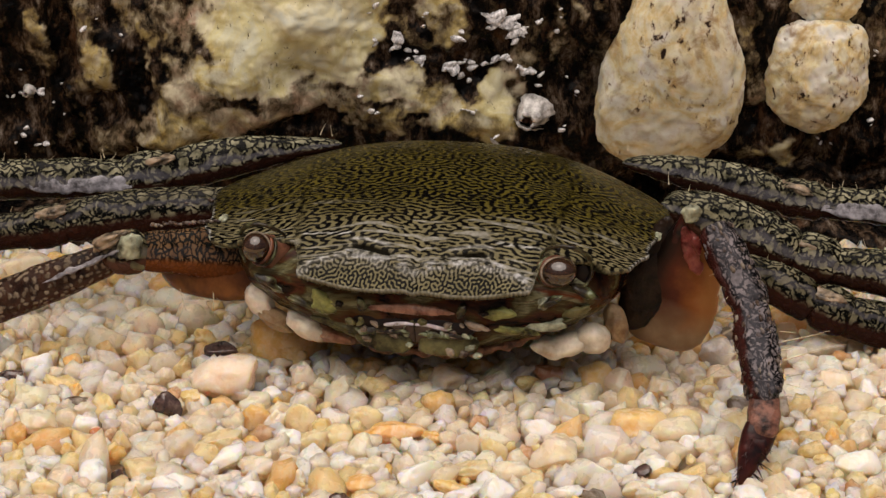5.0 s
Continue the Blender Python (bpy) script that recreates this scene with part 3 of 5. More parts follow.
def back_shape(s, v):
    """The carapace over s (-1..1 across) and v (0 brow .. 1 rear): x, y, z."""
    a = np.abs(s)
    front = -13.1 + 0.5 * a ** 2 + 0.12 * np.cos(s * 11.5)
    front = front + 2.7 * smooth(0.55, 0.60, a) - 1.4 * smooth(0.80, 0.93, a)
    rear = 13.4 - 1.2 * a ** 2
    y = front + (rear - front) * v
    v = np.clip((y + 13.1) / 26.5, 0, 1)
    width = curve(v, (0, 0.06, 0.14, 0.22, 0.40, 0.60, 0.78, 0.90, 1.0), (13.9, 14.2, 14.9, 15.3, 16.2, 15.2, 13.0, 10.8, 8.6))
    width = width + 0.35 * np.exp(-((v - 0.155) / 0.018) ** 2) + 0.3 * np.exp(-((v - 0.02) / 0.02) ** 2)
    x = s * width
    crown = curve(v, (0, 0.05, 0.11, 0.18, 0.28, 0.45, 0.62, 0.80, 0.92, 1.0), (8.8, 9.7, 10.6, 11.3, 12.2, 13.0, 13.1, 12.2, 10.9, 9.4))
    edge = curve(v, (0, 0.10, 0.30, 0.50, 0.70, 0.90, 1.0), (10.7, 10.9, 11.0, 10.7, 9.8, 8.6, 8.0))
    z = edge + (crown - edge) * (1 - a ** 2.6)
    brow_y = curve(np.abs(x), (0, 2.2, 4.6, 6.4, 8.2, 16), (-11.25, -10.85, -10.6, -11.2, -12.3, -12.6))
    near = smooth(8.4, 6.4, np.abs(x)) * 0.85 + 0.15 * smooth(9.4, 8.0, np.abs(x))
    crest = np.exp(-((y - brow_y + 0.22) / 0.40) ** 2) * near
    slit = np.exp(-((y - brow_y - 0.30) / 0.25) ** 2) * smooth(1.5, 2.4, np.abs(x)) * smooth(5.2, 4.0, np.abs(x))
    slit = smooth(0.2, 0.55, slit)
    groove = np.exp(-(x / 0.35) ** 2) * smooth(-7.5, -10.0, y)
    z = z + 0.13 * crest - 0.12 * slit - 0.18 * groove
    for cx, cy, r, up in ((4.0, -8.0, 2.4, 0.30), (8.2, -6.4, 2.2, 0.25), (0.0, 1.0, 4.5, 0.25), (7.5, 1.5, 4.0, 0.28)):
        z = z + up * np.exp(-((np.abs(x) - cx) ** 2 + (y - cy) ** 2) / r ** 2)
    return x, y, z, crest, slit


def build_carapace():
    ns, nv = 700, 560
    s = np.linspace(-1, 1, ns)
    v = np.linspace(0, 1, nv) ** 1.12
    s, v = np.meshgrid(s, v)
    s, v = s.ravel(), v.ravel()
    x, y, z, _, slit = back_shape(s, v)
    p = np.stack([x, y, z], 1)
    # lines: long and sideways over the back, short and curled over the brow
    long_lines, curls = scribble(900, 5.4, 2.4, 3, 0.48, 4), scribble(900, 5.2, 1.1, 9, 0.42, 4)
    rear_lines = scribble(900, 5.4, 1.9, 15, 0.48, 4)
    bend = y + 0.016 * x ** 2 + 0.35 * value_noise(p * 0.25, 5)
    a = sample(long_lines, x * 19.0 + 900, bend * 19.0 + 900)
    a2 = sample(rear_lines, x * 17.0 + 500, bend * 16.5 + 200)
    far = smooth(-6.5, -2.5, y)
    a = a * (1 - far) + a2 * far
    b = sample(curls, x * 21.0 + 300, (y * 1.25 - z * 0.6) * 21.0 + 300)
    brow_y = curve(np.abs(x), (0, 2.2, 4.6, 6.4, 8.2, 16), (-11.25, -10.85, -10.6, -11.2, -12.3, -12.6))
    on_brow = smooth(-0.3, -0.8, y - brow_y - 0.2)
    f = a * (1 - on_brow) + b * on_brow
    crest = np.exp(-((y - brow_y + 0.28) / 0.50) ** 2) * smooth(8.6, 7.2, np.abs(x))
    f = f + 0.50 * value_noise(p * 1.3, 21) + 0.10 - 0.06 * on_brow
    line = smooth(-0.36, 0.06, f)
    fold = np.exp(-((y - brow_y - 0.95) / 0.14) ** 2) * smooth(1.6, 2.4, np.abs(x)) * smooth(5.4, 4.6, np.abs(x))
    # Grey-white of crest, fold and streaks: pale shell plus sheen put into colour.
    rough_crest = np.clip(crest * (0.60 + 0.80 * fbm(p * (1.3, 3.0, 3.0), 4, 77, 0.65)) + 0.9 * fold, 0, 1)
    # Slits are coloured black in place of the shade in their recess.
    line = np.maximum(line * (1 - 0.55 * rough_crest), 0.97 * slit)
    rim = smooth(0.005, 0.001, v) * (np.abs(s) < 0.57)
    line = line * (1 - 0.6 * rim)
    brow = np.clip(rough_crest * 0.85 + 0.25 * rim + 0.8 * smooth(0.985, 1.0, np.abs(s)) * smooth(0.4, 0.1, v), 0, 1)
    brow = np.clip(brow + 0.75 * np.exp(-((y + 8.9 + 0.05 * np.abs(x)) / 0.16) ** 2) * smooth(4.6, 5.2, np.abs(x)) * smooth(8.6, 8.0, np.abs(x)), 0, 1)
    streaks = smooth(0.40, 0.70, fbm(np.stack([x * 0.30, bend * 3.2, 0 * x], 1) + 3, 2, 91)) * smooth(-5.0, -8.0, y) * (1 - on_brow) * smooth(14.5, 12, np.abs(x))
    line = line * (1 - 0.9 * streaks)
    brow = np.clip(brow + 0.4 * streaks, 0, 1)
    green = smooth(-8.5, -3.5, y + 0.35 * np.abs(x) * 0.4 + 1.2 * value_noise(p * 0.3, 8))
    z = z + 0.018 * fbm(p * 3.0, 3, 4)
    p[:, 2] = z
    # a rounded rim that turns under
    border = np.concatenate([np.arange(ns), np.arange(1, nv) * ns + ns - 1, (nv - 1) * ns + np.arange(ns - 2, -1, -1), np.arange(nv - 2, 0, -1) * ns])
    faces = grid_faces(nv, ns).tolist()
    verts, attr = [p], [line, brow, green, slit]
    last, m, k = border, len(border), len(p)
    for inset, drop in ((0.0, 0.22), (0.25, 0.42), (1.2, 0.5)):
        q = p[border].copy()
        d = q[:, :2] / np.linalg.norm(q[:, :2], axis=1)[:, None]
        q[:, :2] -= d * inset
        q[:, 2] -= drop
        verts.append(q)
        ids = np.arange(k, k + m)
        faces += [[last[i], ids[i], ids[(i + 1) % m], last[(i + 1) % m]] for i in range(m)]
        last, k = ids, k + m
    beads = 0.5 + 0.5 * np.sin(np.arange(m) * 0.9)
    full = [np.concatenate([w, w[border] * 0.2 + g * beads, np.full(m, u), np.full(m, u)]) for w, u, g in zip(attr, (0.95, 0.0, 0.3, 0.0), (0.45, 0.1, 0.3, 0.0))]
    me = mesh_of("carapace", np.concatenate(verts), faces, CARAPACE, list(zip(("line", "brow", "green", "slit"), full)))
    part("carapace", me, crab, "domed olive carapace covered in fine black lines")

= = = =

Copy the whole of the material above exactly, but not its images.

5.0 s
Continue the Blender Python (bpy) script that recreates this scene with part 3 of 5. More parts follow.
def back_shape(s, v):
    """The carapace over s (-1..1 across) and v (0 brow .. 1 rear): x, y, z."""
    a = np.abs(s)
    front = -13.1 + 0.5 * a ** 2 + 0.12 * np.cos(s * 11.5)
    front = front + 2.7 * smooth(0.55, 0.60, a) - 1.4 * smooth(0.80, 0.93, a)
    rear = 13.4 - 1.2 * a ** 2
    y = front + (rear - front) * v
    v = np.clip((y + 13.1) / 26.5, 0, 1)
    width = curve(v, (0, 0.06, 0.14, 0.22, 0.40, 0.60, 0.78, 0.90, 1.0), (13.9, 14.2, 14.9, 15.3, 16.2, 15.2, 13.0, 10.8, 8.6))
    width = width + 0.35 * np.exp(-((v - 0.155) / 0.018) ** 2) + 0.3 * np.exp(-((v - 0.02) / 0.02) ** 2)
    x = s * width
    crown = curve(v, (0, 0.05, 0.11, 0.18, 0.28, 0.45, 0.62, 0.80, 0.92, 1.0), (8.8, 9.7, 10.6, 11.3, 12.2, 13.0, 13.1, 12.2, 10.9, 9.4))
    edge = curve(v, (0, 0.10, 0.30, 0.50, 0.70, 0.90, 1.0), (10.7, 10.9, 11.0, 10.7, 9.8, 8.6, 8.0))
    z = edge + (crown - edge) * (1 - a ** 2.6)
    brow_y = curve(np.abs(x), (0, 2.2, 4.6, 6.4, 8.2, 16), (-11.25, -10.85, -10.6, -11.2, -12.3, -12.6))
    near = smooth(8.4, 6.4, np.abs(x)) * 0.85 + 0.15 * smooth(9.4, 8.0, np.abs(x))
    crest = np.exp(-((y - brow_y + 0.22) / 0.40) ** 2) * near
    slit = np.exp(-((y - brow_y - 0.30) / 0.25) ** 2) * smooth(1.5, 2.4, np.abs(x)) * smooth(5.2, 4.0, np.abs(x))
    slit = smooth(0.2, 0.55, slit)
    groove = np.exp(-(x / 0.35) ** 2) * smooth(-7.5, -10.0, y)
    z = z + 0.13 * crest - 0.12 * slit - 0.18 * groove
    for cx, cy, r, up in ((4.0, -8.0, 2.4, 0.30), (8.2, -6.4, 2.2, 0.25), (0.0, 1.0, 4.5, 0.25), (7.5, 1.5, 4.0, 0.28)):
        z = z + up * np.exp(-((np.abs(x) - cx) ** 2 + (y - cy) ** 2) / r ** 2)
    return x, y, z, crest, slit


def build_carapace():
    ns, nv = 700, 560
    s = np.linspace(-1, 1, ns)
    v = np.linspace(0, 1, nv) ** 1.12
    s, v = np.meshgrid(s, v)
    s, v = s.ravel(), v.ravel()
    x, y, z, _, slit = back_shape(s, v)
    p = np.stack([x, y, z], 1)
    # lines: long and sideways over the back, short and curled over the brow
    long_lines, curls = scribble(900, 5.4, 2.4, 3, 0.48, 4), scribble(900, 5.2, 1.1, 9, 0.42, 4)
    rear_lines = scribble(900, 5.4, 1.9, 15, 0.48, 4)
    bend = y + 0.016 * x ** 2 + 0.35 * value_noise(p * 0.25, 5)
    a = sample(long_lines, x * 19.0 + 900, bend * 19.0 + 900)
    a2 = sample(rear_lines, x * 17.0 + 500, bend * 16.5 + 200)
    far = smooth(-6.5, -2.5, y)
    a = a * (1 - far) + a2 * far
    b = sample(curls, x * 21.0 + 300, (y * 1.25 - z * 0.6) * 21.0 + 300)
    brow_y = curve(np.abs(x), (0, 2.2, 4.6, 6.4, 8.2, 16), (-11.25, -10.85, -10.6, -11.2, -12.3, -12.6))
    on_brow = smooth(-0.3, -0.8, y - brow_y - 0.2)
    f = a * (1 - on_brow) + b * on_brow
    crest = np.exp(-((y - brow_y + 0.28) / 0.50) ** 2) * smooth(8.6, 7.2, np.abs(x))
    f = f + 0.50 * value_noise(p * 1.3, 21) + 0.10 - 0.06 * on_brow
    line = smooth(-0.36, 0.06, f)
    fold = np.exp(-((y - brow_y - 0.95) / 0.14) ** 2) * smooth(1.6, 2.4, np.abs(x)) * smooth(5.4, 4.6, np.abs(x))
    # Grey-white of crest, fold and streaks: pale shell plus sheen put into colour.
    rough_crest = np.clip(crest * (0.60 + 0.80 * fbm(p * (1.3, 3.0, 3.0), 4, 77, 0.65)) + 0.9 * fold, 0, 1)
    # Slits are coloured black in place of the shade in their recess.
    line = np.maximum(line * (1 - 0.55 * rough_crest), 0.97 * slit)
    rim = smooth(0.005, 0.001, v) * (np.abs(s) < 0.57)
    line = line * (1 - 0.6 * rim)
    brow = np.clip(rough_crest * 0.85 + 0.25 * rim + 0.8 * smooth(0.985, 1.0, np.abs(s)) * smooth(0.4, 0.1, v), 0, 1)
    brow = np.clip(brow + 0.75 * np.exp(-((y + 8.9 + 0.05 * np.abs(x)) / 0.16) ** 2) * smooth(4.6, 5.2, np.abs(x)) * smooth(8.6, 8.0, np.abs(x)), 0, 1)
    streaks = smooth(0.40, 0.70, fbm(np.stack([x * 0.30, bend * 3.2, 0 * x], 1) + 3, 2, 91)) * smooth(-5.0, -8.0, y) * (1 - on_brow) * smooth(14.5, 12, np.abs(x))
    line = line * (1 - 0.9 * streaks)
    brow = np.clip(brow + 0.4 * streaks, 0, 1)
    green = smooth(-8.5, -3.5, y + 0.35 * np.abs(x) * 0.4 + 1.2 * value_noise(p * 0.3, 8))
    z = z + 0.018 * fbm(p * 3.0, 3, 4)
    p[:, 2] = z
    # a rounded rim that turns under
    border = np.concatenate([np.arange(ns), np.arange(1, nv) * ns + ns - 1, (nv - 1) * ns + np.arange(ns - 2, -1, -1), np.arange(nv - 2, 0, -1) * ns])
    faces = grid_faces(nv, ns).tolist()
    verts, attr = [p], [line, brow, green, slit]
    last, m, k = border, len(border), len(p)
    for inset, drop in ((0.0, 0.22), (0.25, 0.42), (1.2, 0.5)):
        q = p[border].copy()
        d = q[:, :2] / np.linalg.norm(q[:, :2], axis=1)[:, None]
        q[:, :2] -= d * inset
        q[:, 2] -= drop
        verts.append(q)
        ids = np.arange(k, k + m)
        faces += [[last[i], ids[i], ids[(i + 1) % m], last[(i + 1) % m]] for i in range(m)]
        last, k = ids, k + m
    beads = 0.5 + 0.5 * np.sin(np.arange(m) * 0.9)
    full = [np.concatenate([w, w[border] * 0.2 + g * beads, np.full(m, u), np.full(m, u)]) for w, u, g in zip(attr, (0.95, 0.0, 0.3, 0.0), (0.45, 0.1, 0.3, 0.0))]
    me = mesh_of("carapace", np.concatenate(verts), faces, CARAPACE, list(zip(("line", "brow", "green", "slit"), full)))
    part("carapace", me, crab, "domed olive carapace covered in fine black lines")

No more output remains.